> _Provided information_:

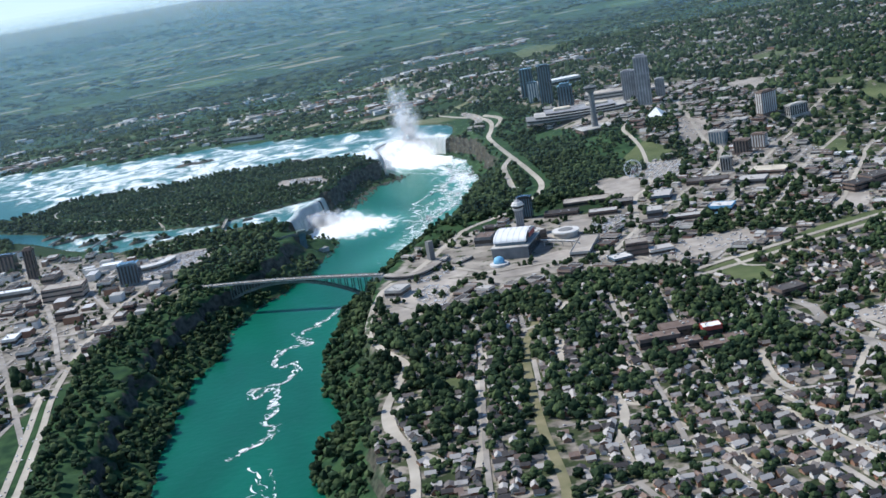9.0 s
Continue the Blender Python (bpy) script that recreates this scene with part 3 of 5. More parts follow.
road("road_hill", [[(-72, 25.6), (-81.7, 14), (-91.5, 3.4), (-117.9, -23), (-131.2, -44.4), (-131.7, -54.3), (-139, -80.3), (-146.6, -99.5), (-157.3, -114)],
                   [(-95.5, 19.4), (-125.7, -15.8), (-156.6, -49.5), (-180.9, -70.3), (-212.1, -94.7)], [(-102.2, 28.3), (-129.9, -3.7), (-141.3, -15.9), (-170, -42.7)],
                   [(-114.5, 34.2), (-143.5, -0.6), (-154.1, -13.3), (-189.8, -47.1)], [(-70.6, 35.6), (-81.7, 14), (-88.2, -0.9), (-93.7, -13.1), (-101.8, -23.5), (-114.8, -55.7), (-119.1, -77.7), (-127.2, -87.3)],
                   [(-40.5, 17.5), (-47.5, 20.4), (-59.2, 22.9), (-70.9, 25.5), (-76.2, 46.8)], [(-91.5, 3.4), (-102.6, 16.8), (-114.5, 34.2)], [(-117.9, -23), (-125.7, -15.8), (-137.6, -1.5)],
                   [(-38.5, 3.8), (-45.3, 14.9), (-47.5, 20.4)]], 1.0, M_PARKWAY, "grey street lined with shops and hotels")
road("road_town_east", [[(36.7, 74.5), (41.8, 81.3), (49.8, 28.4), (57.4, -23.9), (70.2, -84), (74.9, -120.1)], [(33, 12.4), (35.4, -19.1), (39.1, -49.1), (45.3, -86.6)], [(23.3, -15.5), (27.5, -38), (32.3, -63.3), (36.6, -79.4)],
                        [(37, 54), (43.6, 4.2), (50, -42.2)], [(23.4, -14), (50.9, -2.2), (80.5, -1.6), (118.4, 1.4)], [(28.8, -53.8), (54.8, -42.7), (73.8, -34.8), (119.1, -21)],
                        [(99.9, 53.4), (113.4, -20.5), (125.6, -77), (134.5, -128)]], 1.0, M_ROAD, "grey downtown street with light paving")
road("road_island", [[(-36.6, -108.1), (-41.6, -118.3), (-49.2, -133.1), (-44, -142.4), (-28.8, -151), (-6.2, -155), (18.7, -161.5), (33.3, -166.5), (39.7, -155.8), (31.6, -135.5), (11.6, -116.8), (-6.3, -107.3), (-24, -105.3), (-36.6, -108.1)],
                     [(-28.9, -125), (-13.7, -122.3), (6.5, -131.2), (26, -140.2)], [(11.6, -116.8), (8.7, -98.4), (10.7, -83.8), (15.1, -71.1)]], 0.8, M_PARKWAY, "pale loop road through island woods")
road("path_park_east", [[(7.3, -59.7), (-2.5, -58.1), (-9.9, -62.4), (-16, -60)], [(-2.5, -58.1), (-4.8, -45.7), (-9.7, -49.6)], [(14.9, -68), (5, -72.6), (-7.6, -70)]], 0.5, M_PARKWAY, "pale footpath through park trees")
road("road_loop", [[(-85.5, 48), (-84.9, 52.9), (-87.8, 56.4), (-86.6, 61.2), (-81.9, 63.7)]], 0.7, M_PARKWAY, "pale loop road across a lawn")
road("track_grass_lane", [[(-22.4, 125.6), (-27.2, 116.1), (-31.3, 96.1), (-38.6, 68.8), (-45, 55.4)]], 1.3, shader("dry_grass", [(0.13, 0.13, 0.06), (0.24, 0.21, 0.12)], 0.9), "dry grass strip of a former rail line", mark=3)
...
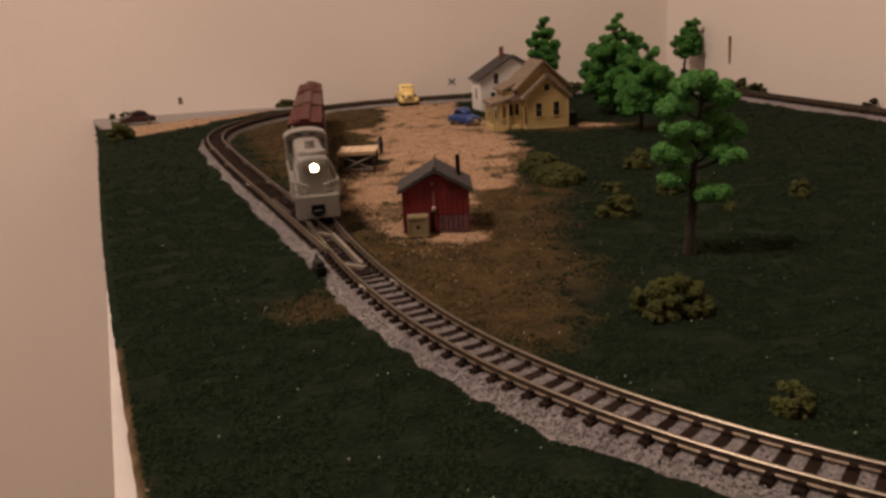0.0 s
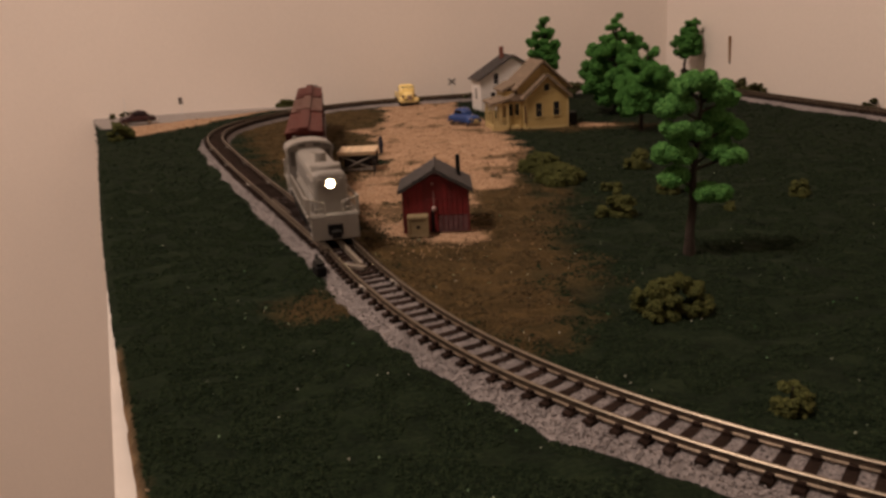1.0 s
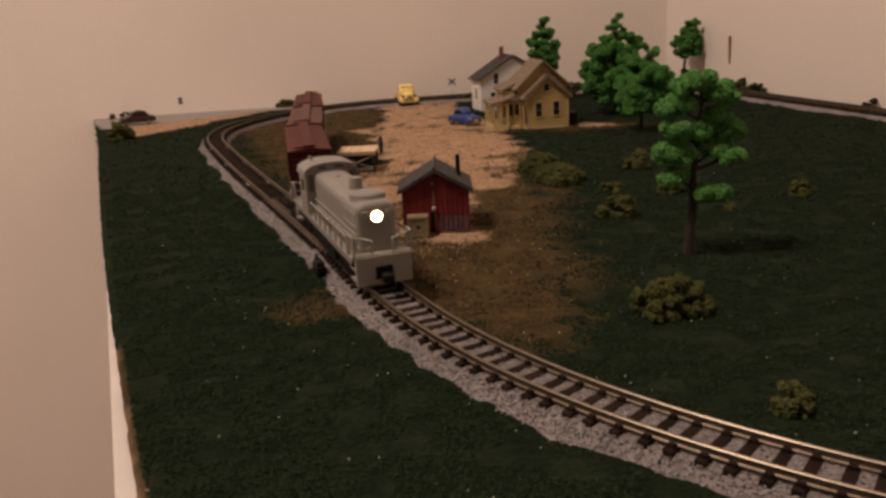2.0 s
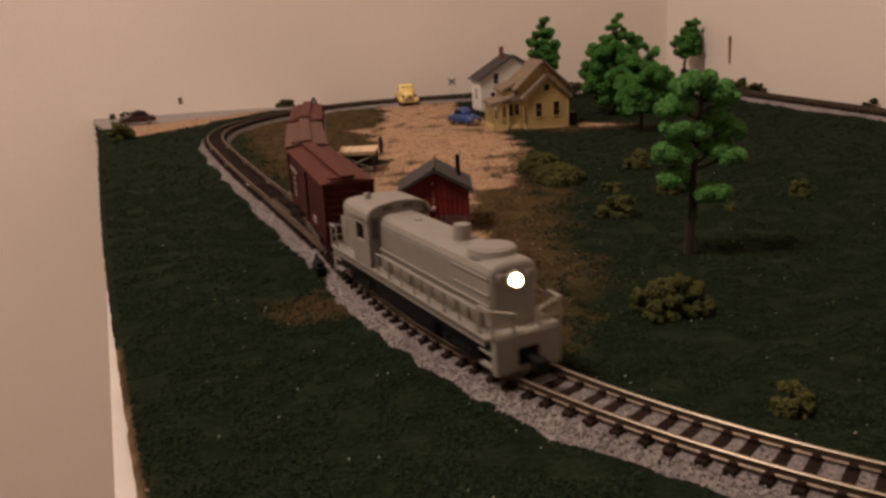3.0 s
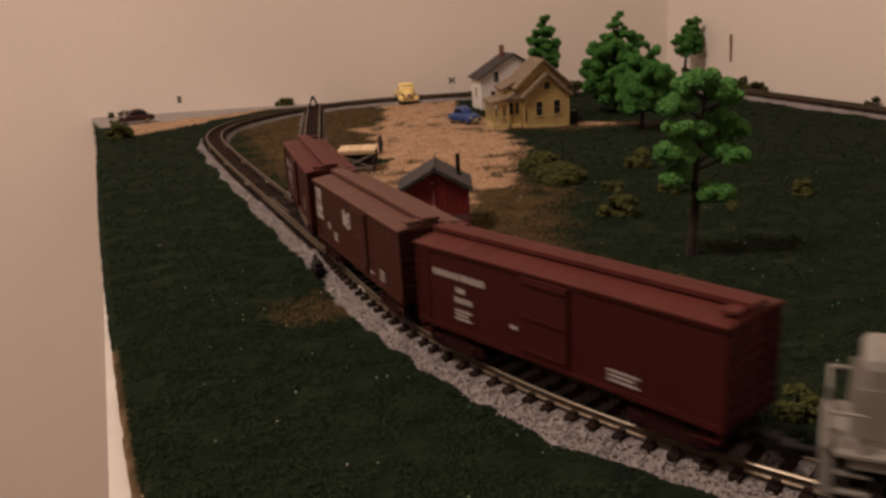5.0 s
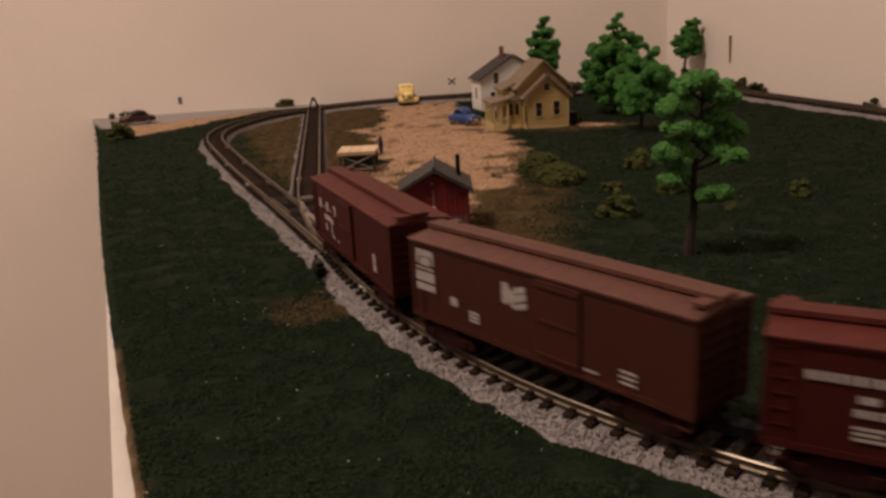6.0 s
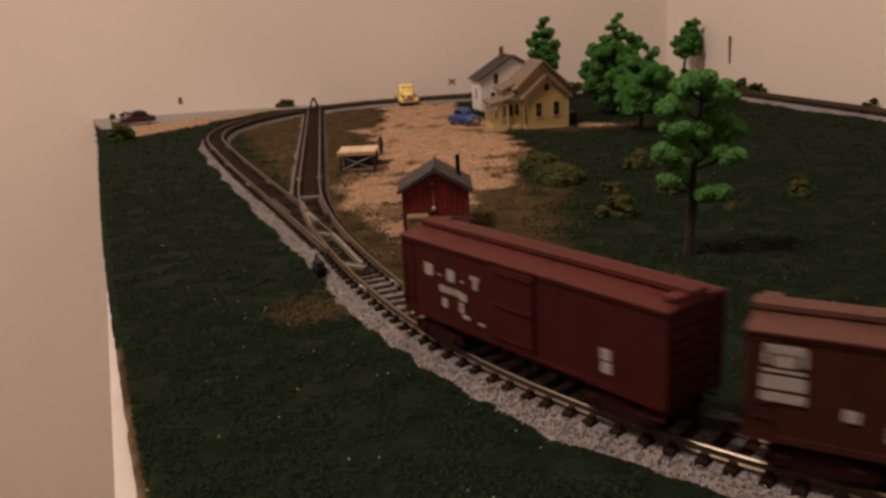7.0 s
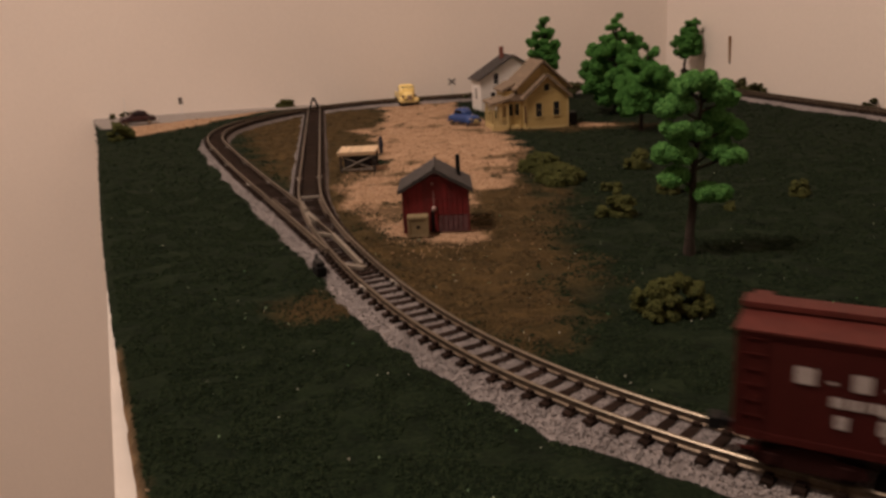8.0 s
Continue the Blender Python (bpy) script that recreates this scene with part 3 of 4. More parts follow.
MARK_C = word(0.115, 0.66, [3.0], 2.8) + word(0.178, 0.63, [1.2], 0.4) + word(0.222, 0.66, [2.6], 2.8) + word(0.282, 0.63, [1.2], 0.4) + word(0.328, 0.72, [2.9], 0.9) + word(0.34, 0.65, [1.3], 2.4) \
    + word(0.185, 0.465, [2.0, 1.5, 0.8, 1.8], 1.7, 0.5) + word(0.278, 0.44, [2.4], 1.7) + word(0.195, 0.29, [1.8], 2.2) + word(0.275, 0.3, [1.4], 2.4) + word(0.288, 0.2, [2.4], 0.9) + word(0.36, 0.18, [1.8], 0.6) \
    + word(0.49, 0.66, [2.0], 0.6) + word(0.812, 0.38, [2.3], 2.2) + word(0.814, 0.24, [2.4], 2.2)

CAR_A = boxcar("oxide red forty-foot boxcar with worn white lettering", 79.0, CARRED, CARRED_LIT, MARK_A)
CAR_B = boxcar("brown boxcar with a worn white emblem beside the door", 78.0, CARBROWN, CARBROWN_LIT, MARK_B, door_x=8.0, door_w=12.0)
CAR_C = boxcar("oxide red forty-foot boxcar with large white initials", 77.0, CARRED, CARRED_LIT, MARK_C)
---
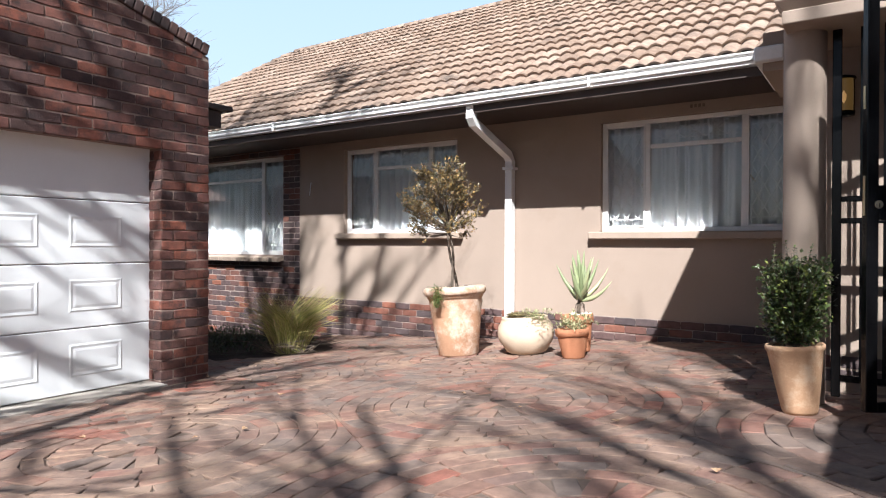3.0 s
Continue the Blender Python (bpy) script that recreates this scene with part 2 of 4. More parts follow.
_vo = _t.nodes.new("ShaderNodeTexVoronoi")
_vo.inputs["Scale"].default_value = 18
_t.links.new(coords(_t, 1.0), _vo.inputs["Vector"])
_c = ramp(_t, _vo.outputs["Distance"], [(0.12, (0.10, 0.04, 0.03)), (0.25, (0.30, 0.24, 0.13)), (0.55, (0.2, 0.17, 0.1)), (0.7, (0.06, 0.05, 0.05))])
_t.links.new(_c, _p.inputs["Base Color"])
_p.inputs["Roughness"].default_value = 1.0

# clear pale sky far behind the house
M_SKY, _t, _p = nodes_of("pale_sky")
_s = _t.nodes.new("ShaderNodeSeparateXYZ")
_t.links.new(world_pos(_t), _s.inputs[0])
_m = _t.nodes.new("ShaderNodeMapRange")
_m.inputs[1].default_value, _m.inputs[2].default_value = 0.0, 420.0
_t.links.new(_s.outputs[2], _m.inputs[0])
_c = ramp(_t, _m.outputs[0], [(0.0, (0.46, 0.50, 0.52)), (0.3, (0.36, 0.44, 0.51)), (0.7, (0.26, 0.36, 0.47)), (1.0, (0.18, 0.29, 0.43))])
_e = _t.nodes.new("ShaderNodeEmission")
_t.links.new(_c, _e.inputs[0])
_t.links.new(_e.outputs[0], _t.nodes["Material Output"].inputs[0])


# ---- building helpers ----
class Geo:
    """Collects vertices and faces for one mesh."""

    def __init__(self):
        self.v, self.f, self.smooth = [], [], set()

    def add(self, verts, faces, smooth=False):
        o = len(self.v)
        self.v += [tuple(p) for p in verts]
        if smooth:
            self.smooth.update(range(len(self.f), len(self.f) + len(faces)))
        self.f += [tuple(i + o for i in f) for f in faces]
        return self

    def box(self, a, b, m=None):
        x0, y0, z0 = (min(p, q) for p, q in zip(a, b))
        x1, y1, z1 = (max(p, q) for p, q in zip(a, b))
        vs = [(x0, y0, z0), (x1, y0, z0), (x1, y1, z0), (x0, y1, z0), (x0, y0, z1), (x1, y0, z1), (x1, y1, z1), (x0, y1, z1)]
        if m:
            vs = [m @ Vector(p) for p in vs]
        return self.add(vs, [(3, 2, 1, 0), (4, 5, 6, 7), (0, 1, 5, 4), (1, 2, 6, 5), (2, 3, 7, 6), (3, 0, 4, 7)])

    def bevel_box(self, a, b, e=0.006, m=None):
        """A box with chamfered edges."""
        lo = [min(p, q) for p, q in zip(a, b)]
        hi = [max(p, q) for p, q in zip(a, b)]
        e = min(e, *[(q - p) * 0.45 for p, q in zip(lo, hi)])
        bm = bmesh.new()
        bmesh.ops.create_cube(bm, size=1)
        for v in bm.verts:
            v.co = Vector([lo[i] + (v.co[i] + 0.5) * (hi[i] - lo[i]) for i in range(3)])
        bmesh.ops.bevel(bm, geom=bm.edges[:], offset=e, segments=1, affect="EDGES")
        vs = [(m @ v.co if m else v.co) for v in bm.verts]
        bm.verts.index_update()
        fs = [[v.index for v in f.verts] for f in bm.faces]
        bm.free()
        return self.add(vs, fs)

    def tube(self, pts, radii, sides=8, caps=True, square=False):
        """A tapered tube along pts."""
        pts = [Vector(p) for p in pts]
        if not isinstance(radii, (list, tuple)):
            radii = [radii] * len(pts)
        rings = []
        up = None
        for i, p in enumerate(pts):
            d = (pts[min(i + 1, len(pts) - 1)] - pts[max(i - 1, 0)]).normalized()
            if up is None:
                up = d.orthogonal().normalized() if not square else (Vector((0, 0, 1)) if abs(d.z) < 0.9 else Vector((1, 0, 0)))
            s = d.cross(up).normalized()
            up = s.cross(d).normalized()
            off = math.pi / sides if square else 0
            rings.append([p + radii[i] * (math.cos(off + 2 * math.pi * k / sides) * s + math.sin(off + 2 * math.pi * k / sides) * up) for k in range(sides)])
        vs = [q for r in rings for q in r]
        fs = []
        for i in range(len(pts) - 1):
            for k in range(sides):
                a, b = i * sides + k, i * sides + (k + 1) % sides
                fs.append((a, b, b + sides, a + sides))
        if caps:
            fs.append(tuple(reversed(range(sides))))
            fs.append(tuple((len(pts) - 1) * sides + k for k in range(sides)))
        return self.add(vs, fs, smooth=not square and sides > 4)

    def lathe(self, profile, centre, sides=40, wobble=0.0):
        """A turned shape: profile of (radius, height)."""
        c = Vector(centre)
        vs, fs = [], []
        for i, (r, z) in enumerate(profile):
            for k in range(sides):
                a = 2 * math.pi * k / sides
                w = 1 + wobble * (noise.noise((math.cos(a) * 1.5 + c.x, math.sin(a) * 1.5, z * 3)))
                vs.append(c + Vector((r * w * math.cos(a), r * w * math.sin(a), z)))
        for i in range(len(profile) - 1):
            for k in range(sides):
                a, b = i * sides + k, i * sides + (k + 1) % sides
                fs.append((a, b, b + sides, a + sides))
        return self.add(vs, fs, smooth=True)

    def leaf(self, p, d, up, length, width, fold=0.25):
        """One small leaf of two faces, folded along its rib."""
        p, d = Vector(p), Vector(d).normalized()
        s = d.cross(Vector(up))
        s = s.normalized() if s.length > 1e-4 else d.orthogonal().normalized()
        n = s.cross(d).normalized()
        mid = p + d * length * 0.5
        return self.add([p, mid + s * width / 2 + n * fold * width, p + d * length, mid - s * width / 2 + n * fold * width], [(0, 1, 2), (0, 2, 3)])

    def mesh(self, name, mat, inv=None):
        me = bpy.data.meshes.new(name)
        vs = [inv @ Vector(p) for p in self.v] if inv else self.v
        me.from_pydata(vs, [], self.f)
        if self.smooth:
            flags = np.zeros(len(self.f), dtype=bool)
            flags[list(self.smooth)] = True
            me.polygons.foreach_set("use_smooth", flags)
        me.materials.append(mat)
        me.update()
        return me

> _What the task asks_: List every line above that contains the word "this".

> _The reply_:
Continue the Blender Python (bpy) script that recreates this scene with part 3 of 5. More parts follow.
Continue the Blender Python (bpy) script that recreates this scene with part 3 of 4. More parts follow.
Continue the Blender Python (bpy) script that recreates this scene with part 2 of 4. More parts follow.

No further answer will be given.